After 2 trips to the well (don’t have any ale since he can’t work up the energy to spend a few minutes in the Still), a lunch break, 2 other breaks where he sat around in his room admiring his Fine Door, and a nice long nap, he finally decided to get to work on that underground bridge. He grabbed a rock from the stockpile and headed towards the bridge, playing leapfrog with all the kittens in the hallways along the way. Almost there, he gets winded. Whew! That has to have been at least 2 rooms and a small stretch of hallway that he’s navigated so far. Don’t wanna overdo it. Gotta take another break. DAMN YOU DUMED!So he drops the rock IN THE DOORWAY leading to the underground river, PROPPING THE DOOR OPEN. Immediately, we get across the bottom of the screen, “UNDERGROUND RIVER STARTS TO OVERFLOW”. No kidding. Luckily, when the floodwaters swept down on our poor Doomed fortress, they pushed the rock a few squares forward and out of the doorway, allowing the door to close and stop the raging waters.

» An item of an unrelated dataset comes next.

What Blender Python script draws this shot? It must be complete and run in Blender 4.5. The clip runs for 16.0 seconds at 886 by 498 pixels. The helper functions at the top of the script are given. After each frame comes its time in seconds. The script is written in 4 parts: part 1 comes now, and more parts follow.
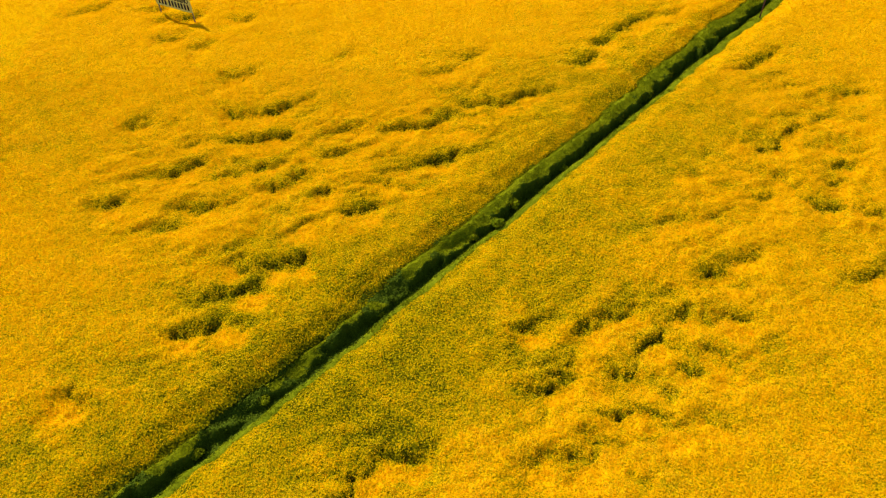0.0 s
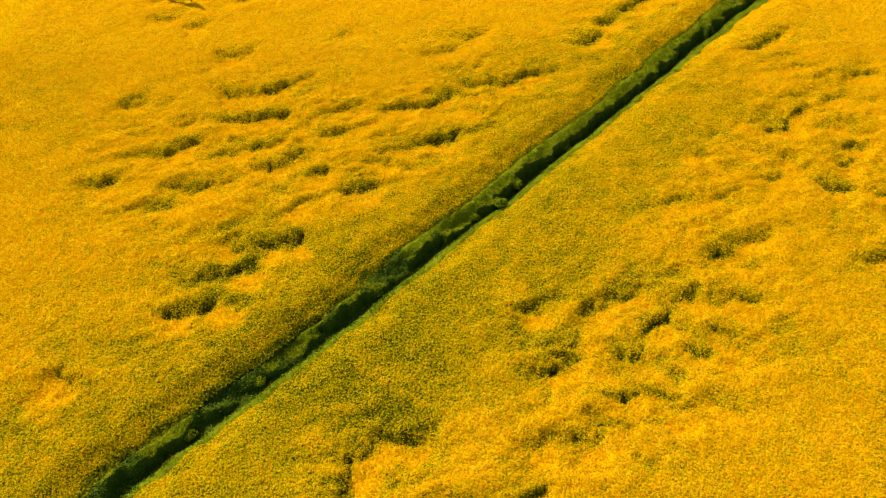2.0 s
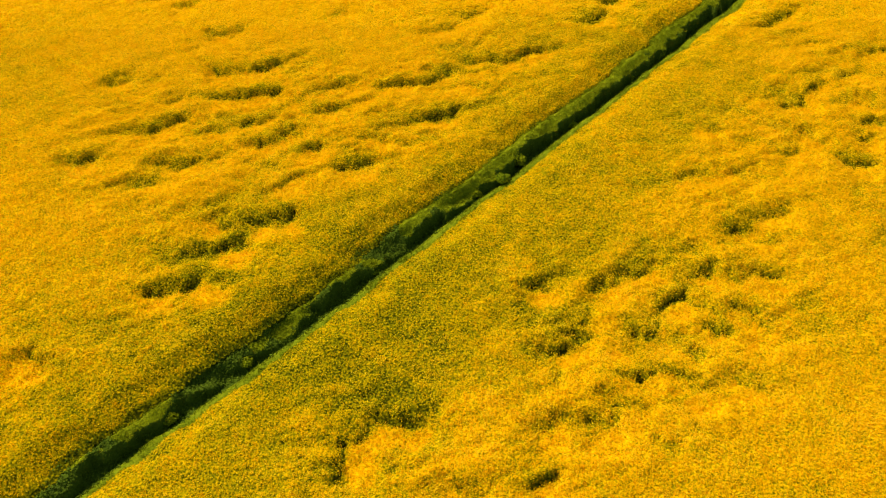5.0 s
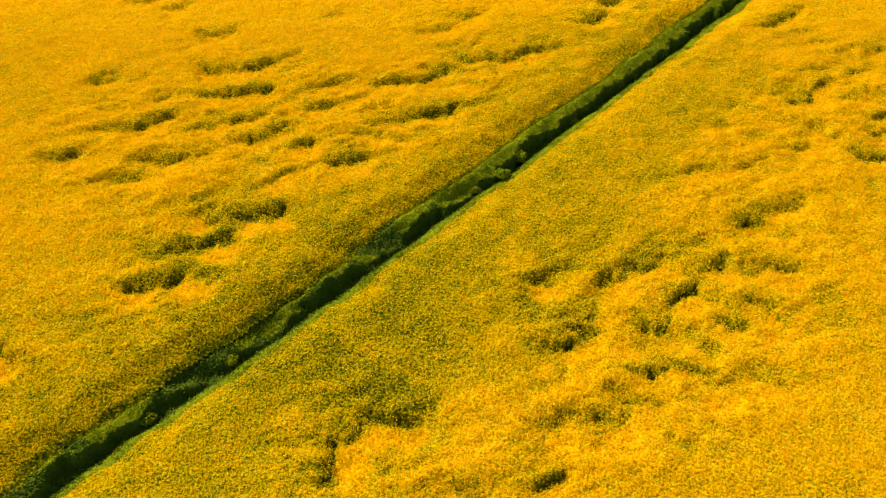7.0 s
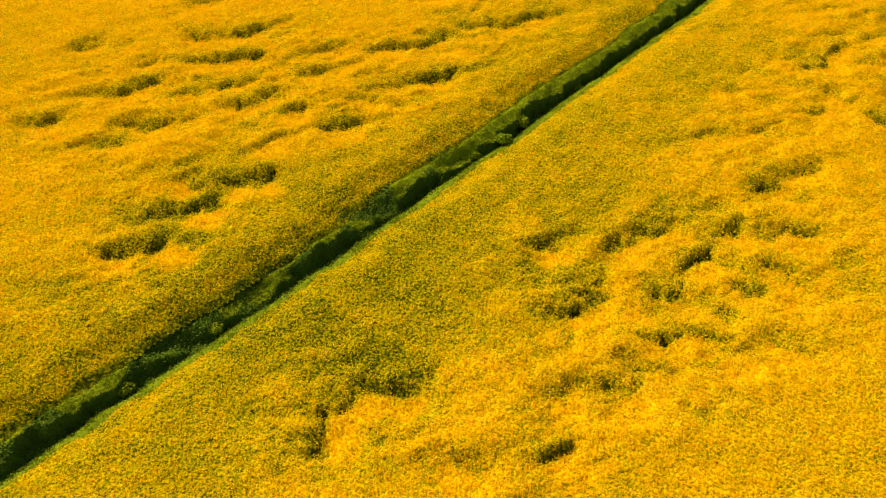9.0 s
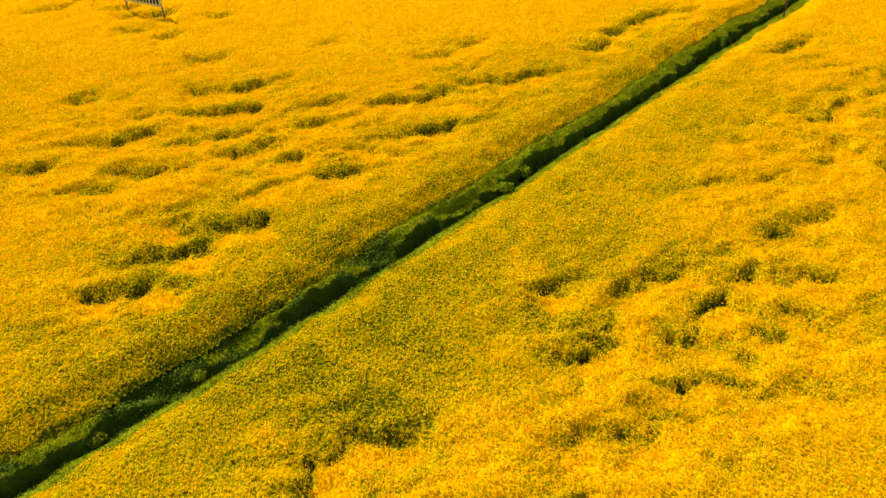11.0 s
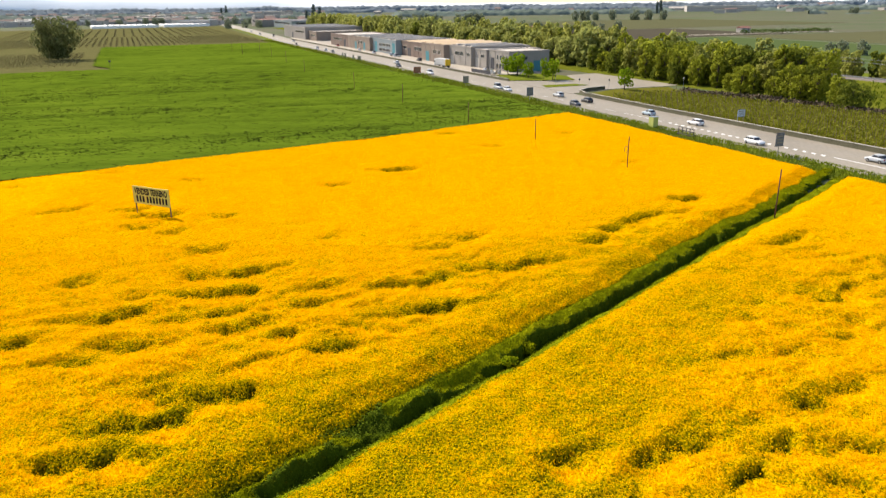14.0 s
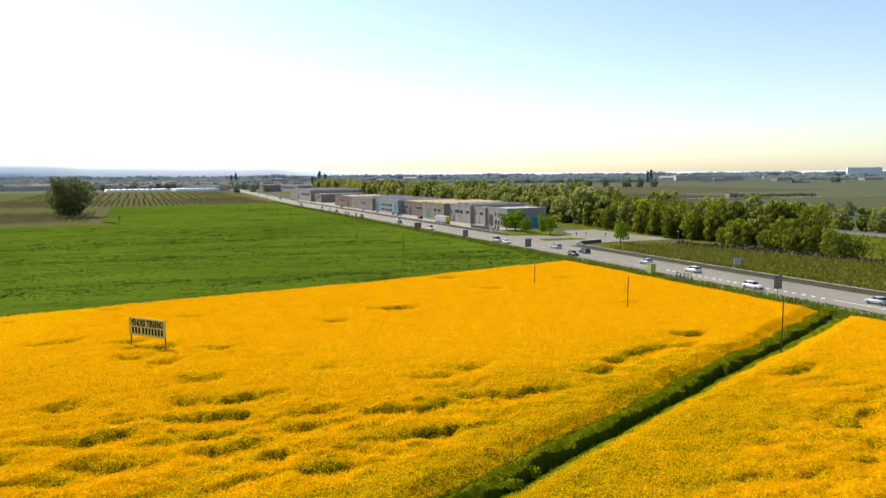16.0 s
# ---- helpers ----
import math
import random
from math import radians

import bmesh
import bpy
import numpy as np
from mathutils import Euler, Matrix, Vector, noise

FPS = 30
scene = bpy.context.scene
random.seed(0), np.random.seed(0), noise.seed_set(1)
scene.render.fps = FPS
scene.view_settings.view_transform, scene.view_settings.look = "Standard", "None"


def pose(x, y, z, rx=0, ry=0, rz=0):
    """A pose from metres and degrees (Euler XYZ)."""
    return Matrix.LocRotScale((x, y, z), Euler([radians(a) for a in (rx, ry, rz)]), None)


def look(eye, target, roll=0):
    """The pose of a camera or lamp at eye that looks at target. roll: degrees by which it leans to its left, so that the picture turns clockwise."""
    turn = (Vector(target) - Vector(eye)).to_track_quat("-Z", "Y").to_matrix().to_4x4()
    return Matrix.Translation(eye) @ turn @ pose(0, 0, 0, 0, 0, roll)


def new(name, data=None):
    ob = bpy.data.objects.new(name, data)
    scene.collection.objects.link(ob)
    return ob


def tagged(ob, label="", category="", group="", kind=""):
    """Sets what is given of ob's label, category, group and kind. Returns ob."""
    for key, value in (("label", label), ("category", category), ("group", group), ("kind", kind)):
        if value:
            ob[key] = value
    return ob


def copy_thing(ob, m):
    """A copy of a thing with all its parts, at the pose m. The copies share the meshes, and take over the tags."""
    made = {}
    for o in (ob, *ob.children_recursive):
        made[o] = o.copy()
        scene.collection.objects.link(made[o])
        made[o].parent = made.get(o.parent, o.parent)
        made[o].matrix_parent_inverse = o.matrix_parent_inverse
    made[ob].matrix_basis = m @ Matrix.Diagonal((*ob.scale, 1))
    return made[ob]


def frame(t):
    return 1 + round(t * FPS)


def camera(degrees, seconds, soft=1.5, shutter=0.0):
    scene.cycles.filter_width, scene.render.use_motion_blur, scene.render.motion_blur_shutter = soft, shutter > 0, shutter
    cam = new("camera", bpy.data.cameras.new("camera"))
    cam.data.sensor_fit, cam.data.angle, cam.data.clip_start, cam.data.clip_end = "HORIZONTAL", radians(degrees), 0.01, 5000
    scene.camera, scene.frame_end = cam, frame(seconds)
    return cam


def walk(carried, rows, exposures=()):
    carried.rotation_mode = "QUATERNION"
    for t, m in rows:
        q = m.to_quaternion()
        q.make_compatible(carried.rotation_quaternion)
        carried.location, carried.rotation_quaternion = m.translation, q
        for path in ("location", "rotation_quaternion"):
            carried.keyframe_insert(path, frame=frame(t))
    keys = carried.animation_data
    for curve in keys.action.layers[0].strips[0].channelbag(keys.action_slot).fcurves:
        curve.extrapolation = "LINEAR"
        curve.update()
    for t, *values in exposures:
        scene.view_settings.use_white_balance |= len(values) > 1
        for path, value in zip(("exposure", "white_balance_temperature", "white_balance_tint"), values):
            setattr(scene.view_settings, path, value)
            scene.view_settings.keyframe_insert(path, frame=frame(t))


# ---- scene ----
cam = camera(62.3, 16.0, soft=1.15, shutter=0.45)
PATH = [
    (0, (-1.452, -1.716, 56.441), (-1.507, -0.345, 54.986), -2.1),
    (0.5, (-1.476, -1.661, 56.005), (-1.532, -0.294, 54.547), -2.1),
    (1, (-1.557, -1.622, 55.391), (-1.609, -0.256, 53.931), -2.0),
    (1.5, (-1.619, -1.66, 54.698), (-1.672, -0.295, 53.237), -1.9),
    (2, (-1.633, -1.623, 53.939), (-1.687, -0.26, 52.476), -1.9),
    (2.5, (-1.661, -1.564, 53.126), (-1.714, -0.201, 51.663), -1.9),
    (3, (-1.752, -1.54, 52.297), (-1.804, -0.177, 50.834), -1.9),
    (3.5, (-1.9, -1.431, 51.452), (-1.949, -0.071, 49.987), -1.8),
    (4, (-2.004, -1.297, 50.648), (-2.051, 0.059, 49.178), -1.7),
    (6.5, (-2.306, -1.273, 44.593), (-2.341, 0.182, 43.221), -1.5),
    (7, (-2.317, -1.199, 43.751), (-2.351, 0.252, 42.375), -1.4),
    (7.5, (-2.324, -1.077, 42.902), (-2.358, 0.37, 41.521), -1.5),
    (8, (-2.394, -0.886, 42.045), (-2.425, 0.555, 40.659), -1.4),
    (10.3, (-2.43, -0.352, 36.56), (-2.457, 1.155, 35.246), -1.2),
    (10.5, (-2.43, -0.349, 36.348), (-2.457, 1.18, 35.059), -1.2),
    (11, (-2.5, -0.343, 35.399), (-2.525, 1.252, 34.192), -1.0),
    (11.5, (-2.537, -0.318, 34.355), (-2.561, 1.339, 33.236), -1.0),
    (12, (-2.546, -0.285, 33.278), (-2.57, 1.431, 32.25), -0.9),
    (12.5, (-2.539, -0.282, 32.188), (-2.561, 1.486, 31.254), -0.9),
    (13, (-2.56, -0.329, 31.015), (-2.58, 1.488, 30.18), -0.8),
    (13.5, (-2.577, -0.24, 29.829), (-2.596, 1.62, 29.094), -0.8),
    (14, (-2.674, -0.192, 28.874), (-2.691, 1.704, 28.237), -0.7),
    (14.5, (-2.791, -0.086, 27.832), (-2.805, 1.841, 27.295), -0.5),
    (15, (-2.77, -0.061, 26.602), (-2.783, 1.893, 26.174), -0.6),
    (15.5, (-2.758, -0.086, 25.539), (-2.77, 1.888, 25.218), -0.4),
    (16, (-2.786, -0.157, 24.622), (-2.798, 1.832, 24.416), -0.4),
]
walk(cam, [(t, look(eye, target, roll)) for t, eye, target, roll in PATH],
     [(0, 0.19, 6500, 10), (4, 0.23, 6500, 10), (8, 0.30, 6550, 11), (11, 0.40, 6700, 12), (12.5, 0.58, 6950, 14),
      (13.5, 0.59, 7000, 14), (14.5, 0.55, 6850, 13), (15.5, 0.38, 6600, 11), (16, 0.23, 6500, 10)])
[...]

Eventually the waters receded, and now we have a sapling growing in our hallway.

A Fluffy Victory

So, I’m just wandering along through this forest, looking for a cave where I could maybe kill some dragons or something and get their fat loot. This was shortly after I had gotten my throwing to legendary +2 (remember this).

I came across a cave and thought, “Well, maybe it’ll be filled with giants or something.”

Wrong.

There was a bronze colossus.

He told me his name then proceeded to bum rush down the side of the mountain after me. Tripping over my feet, I tried to run away and disturbed a nest of fluffy wambler bunnies at the bottom of the mountain. They immediately spread forth in a great cloud at my feet. So, I did as any adventurer would do. I stuffed them in my backpack in an attempt to make some money out of this encounter.

Maybe I could sell them or something.

The bronze colossus was coming up from behind when I was struck with the awesome idea to begin throwing these bunnies at the bronze colossus.

The result was astonishing, and I could do nothing but stand up from my computer with my fist held high in the air, because I had just beaten the game.